• [Set task]:
Copy out each line of the material below with no changes.

• [Collected material]:
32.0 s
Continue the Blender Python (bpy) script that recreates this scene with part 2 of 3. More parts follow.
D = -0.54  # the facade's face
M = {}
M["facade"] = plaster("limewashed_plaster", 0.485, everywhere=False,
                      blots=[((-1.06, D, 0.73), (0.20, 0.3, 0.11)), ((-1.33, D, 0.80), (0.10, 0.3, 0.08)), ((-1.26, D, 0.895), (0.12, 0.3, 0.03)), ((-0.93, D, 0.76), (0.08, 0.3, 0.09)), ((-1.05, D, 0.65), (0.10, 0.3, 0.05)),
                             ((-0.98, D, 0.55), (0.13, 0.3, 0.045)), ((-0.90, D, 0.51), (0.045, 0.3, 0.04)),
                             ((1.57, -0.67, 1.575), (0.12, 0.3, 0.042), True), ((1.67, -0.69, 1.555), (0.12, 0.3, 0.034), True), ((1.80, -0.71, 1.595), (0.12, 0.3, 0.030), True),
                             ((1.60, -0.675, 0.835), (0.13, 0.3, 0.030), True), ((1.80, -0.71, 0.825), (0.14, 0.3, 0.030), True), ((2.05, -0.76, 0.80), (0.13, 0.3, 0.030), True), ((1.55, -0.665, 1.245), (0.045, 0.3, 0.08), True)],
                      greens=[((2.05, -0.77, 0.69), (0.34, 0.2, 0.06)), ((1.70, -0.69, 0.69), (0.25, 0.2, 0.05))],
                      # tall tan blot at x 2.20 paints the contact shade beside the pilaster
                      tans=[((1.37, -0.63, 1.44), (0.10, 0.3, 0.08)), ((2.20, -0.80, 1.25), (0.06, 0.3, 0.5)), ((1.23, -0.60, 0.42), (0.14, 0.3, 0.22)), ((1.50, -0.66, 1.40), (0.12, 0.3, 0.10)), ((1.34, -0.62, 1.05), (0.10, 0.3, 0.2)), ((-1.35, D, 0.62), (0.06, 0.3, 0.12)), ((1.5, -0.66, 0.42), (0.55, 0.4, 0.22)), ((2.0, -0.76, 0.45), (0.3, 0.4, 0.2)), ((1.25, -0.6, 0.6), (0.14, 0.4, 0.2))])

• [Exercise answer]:
32.0 s
Continue the Blender Python (bpy) script that recreates this scene with part 2 of 3. More parts follow.
D = -0.54  # the facade's face
M = {}
M["facade"] = plaster("limewashed_plaster", 0.485, everywhere=False,
                      blots=[((-1.06, D, 0.73), (0.20, 0.3, 0.11)), ((-1.33, D, 0.80), (0.10, 0.3, 0.08)), ((-1.26, D, 0.895), (0.12, 0.3, 0.03)), ((-0.93, D, 0.76), (0.08, 0.3, 0.09)), ((-1.05, D, 0.65), (0.10, 0.3, 0.05)),
                             ((-0.98, D, 0.55), (0.13, 0.3, 0.045)), ((-0.90, D, 0.51), (0.045, 0.3, 0.04)),
                             ((1.57, -0.67, 1.575), (0.12, 0.3, 0.042), True), ((1.67, -0.69, 1.555), (0.12, 0.3, 0.034), True), ((1.80, -0.71, 1.595), (0.12, 0.3, 0.030), True),
                             ((1.60, -0.675, 0.835), (0.13, 0.3, 0.030), True), ((1.80, -0.71, 0.825), (0.14, 0.3, 0.030), True), ((2.05, -0.76, 0.80), (0.13, 0.3, 0.030), True), ((1.55, -0.665, 1.245), (0.045, 0.3, 0.08), True)],
                      greens=[((2.05, -0.77, 0.69), (0.34, 0.2, 0.06)), ((1.70, -0.69, 0.69), (0.25, 0.2, 0.05))],
                      # tall tan blot at x 2.20 paints the contact shade beside the pilaster
                      tans=[((1.37, -0.63, 1.44), (0.10, 0.3, 0.08)), ((2.20, -0.80, 1.25), (0.06, 0.3, 0.5)), ((1.23, -0.60, 0.42), (0.14, 0.3, 0.22)), ((1.50, -0.66, 1.40), (0.12, 0.3, 0.10)), ((1.34, -0.62, 1.05), (0.10, 0.3, 0.2)), ((-1.35, D, 0.62), (0.06, 0.3, 0.12)), ((1.5, -0.66, 0.42), (0.55, 0.4, 0.22)), ((2.0, -0.76, 0.45), (0.3, 0.4, 0.2)), ((1.25, -0.6, 0.6), (0.14, 0.4, 0.2))])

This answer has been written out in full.